By contrast, a virtual firewall operating in hypervisor-mode is not actually part of the virtual network at all, and as such has no physical-world device analog. A hypervisor-mode virtual firewall resides in the virtual machine monitor or hypervisor where it is well positioned to capture VM activity including packet injections. The entire monitored VM and all its virtual hardware, software, services, memory and storage can be examined, as can changes in these. Further, since a hypervisor-based virtual firewall is not part of the network proper and is not a virtual machine its functionality cannot be monitored in turn or altered by users and software limited to running under a VM or having access only to the virtualized network.
Bridge-mode virtual firewalls can be installed just as any other virtual machine in the virtualized infrastructure. Since it is then a virtual machine itself, the relationship of the VF to all the other VM may become complicated over time due to VMs disappearing and appearing in random ways, migrating between different physical hosts, or other uncoordinated changes allowed by the virtualized infrastructure.
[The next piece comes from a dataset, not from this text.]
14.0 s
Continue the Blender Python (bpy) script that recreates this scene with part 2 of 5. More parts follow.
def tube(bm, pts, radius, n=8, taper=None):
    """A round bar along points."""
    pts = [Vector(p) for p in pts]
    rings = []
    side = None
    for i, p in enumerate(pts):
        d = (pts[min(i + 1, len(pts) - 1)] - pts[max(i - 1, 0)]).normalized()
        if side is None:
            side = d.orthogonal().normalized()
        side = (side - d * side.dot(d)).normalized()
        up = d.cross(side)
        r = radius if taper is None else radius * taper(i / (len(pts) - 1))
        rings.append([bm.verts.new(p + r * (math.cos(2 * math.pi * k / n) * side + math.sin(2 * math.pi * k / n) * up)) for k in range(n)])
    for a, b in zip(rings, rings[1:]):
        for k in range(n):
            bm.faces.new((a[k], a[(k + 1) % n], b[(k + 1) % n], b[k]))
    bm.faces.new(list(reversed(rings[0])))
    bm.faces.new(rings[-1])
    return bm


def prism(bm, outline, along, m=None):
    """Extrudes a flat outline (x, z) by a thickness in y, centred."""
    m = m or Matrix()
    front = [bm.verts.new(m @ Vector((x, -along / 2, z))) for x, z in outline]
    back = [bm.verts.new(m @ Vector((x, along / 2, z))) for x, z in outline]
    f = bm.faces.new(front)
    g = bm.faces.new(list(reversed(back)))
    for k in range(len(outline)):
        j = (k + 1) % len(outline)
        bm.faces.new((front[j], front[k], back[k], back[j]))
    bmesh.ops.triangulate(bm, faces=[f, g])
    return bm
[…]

Hypervisor-mode virtual firewalls require a modification to the physical host hypervisor kernel in order to install process hooks or modules allowing the virtual firewall system access to VM information and direct access to the virtual network switches and virtualized network interfaces moving packet traffic between VMs or between VMs and the network gateway. The hypervisor-resident virtual firewall can use the same hooks to then perform all the customary firewall functions like packet inspection, dropping, and forwarding but without actually touching the virtual network at any point. Hypervisor-mode virtual firewalls can be very much faster than the same technology running in bridge-mode because they are not doing packet inspection in a virtual machine, but rather from within the kernel at native hardware speeds.